I understand, of course, that no serious walker would consider this a serious walk, and I didn’t.  Maybe a psychogeographer would have considered it a psychogeographic drift, but you know, what isn’t? My mother would probably have said I was just mooching about.  But isn’t this what a lot of walking is like?

And what (you may ask) did you see, my blue eyed son?  Oh what did you see, my darling young one.

Well, first thing, you know, I get it that walkers are supposed to really hate cars but the fact is, I don’t, not really. There are times when I enjoy driving (though admittedly these times get rarer and rarer).  But there are still many occasions when I enjoy seeing old cars, appreciating them as a kind of kinetic sculpture.  Of course it helps a lot if they’re parked and not likely to run you down.  On the way to the station I saw this local beauty – I think it’s those crude nostrils in the hood that really make it for me.


Then, still on the way to the station I saw this.  I’d noticed it before without thinking about it too much – the natural world poking up through the urban surface and then being attacked by a different bit of the natural world: 


I’ve made a half-hearted attempt to identify the fungus on the tree, and I think it could be Smoky Bracket (Bjerkandera adusta) and if it is, then that’s very bad news for the tree.  The website I found suggests that when this stuff appears it’s time to cut down the tree, though in fact the website belonged to a company that specializes in cutting down trees so maybe they have a vested interest.  Further research suggests it could possibly be Artists Fungus (Ganoderma applanatum) but that’s no better for the tree either.  Once a tree sprouts fungus, it’s in big trouble, as I understand it.


And then on the station platform, and this was something I hadn’t noticed before, though obviously it’s not new – you can walk right up to the end of the platform and stare into the tunnel mouth and you can see there’s kind of a catwalk that you could easily stroll along if they’d let you. 

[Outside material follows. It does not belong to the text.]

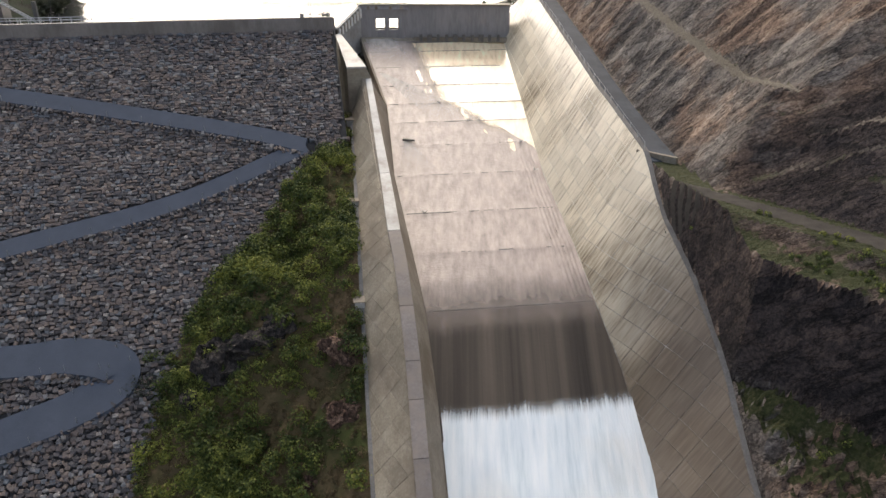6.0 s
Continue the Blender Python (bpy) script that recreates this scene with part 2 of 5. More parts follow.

Of course there’s a gate and a stern sign telling you not to, but obviously some urban explorer has been in there and done a bit of scratchy graffiti, though frankly it didn’t look like their heart was in it.

And then out of the subway and walking through downtown there was this amazing and fairly alarming statue of a cyclist right in the middle of Grand Park   – part of temporary monument to “fallen cyclists.”


I know we’re coming up to Halloween, and there is a Day of the Dead feel to the monument but I don’t know whether this is an entirely respectful representation of a dead cyclist.  It seems both too spooky and too playful, though I noted that he is wearing a safety helmet.


Then lunch, which is a whole other story, and then the Giant Robot Biennale – which was very cool and full of good stuff – not a vast exhibition but pretty much the right size, I thought.  I especially liked the work of Yoskay Yamamoto – I’m a sucker for art that includes model houses - who had an installation that looked like this:



And I loved the work of Luke Chueh who does paintings like this one, titled Headphones.

To be absolutely honest I can’t quite remember if that picture’s in the exhibition or not, but I include it here because I found it in a website, alongside an interview with Cheuh in which he says this is a kind of self-portrait – he reckons that’s the way he looks as he’s walking around his neighborhood, though without the ears, I suppose.

  
 Outside the museum there’s a piece of sculpture by Nicole Maloney that looks like a big, mirrored Rubik’s cube, and loads of people photograph it, which usually involves inadvertently or not, taking their own self-portrait.  Being a man who still needs a viewfinder on his camera, and also man who doesn’t really understand the current urge for the selfie – I feel pretty well disguised in this picture.


The other person you can see in there is my pal Lynell George – my lunch companion – and she’s working on a book about serendipity – so of course we were concerned with all things random and accidental – but even so it wasn’t till I looked at the picture afterwards when I got home that I saw that pair of detached legs walking in the reflection.  Serendipitous?  For sure.  Spooky?  Kind of.  Comical?  Definitely.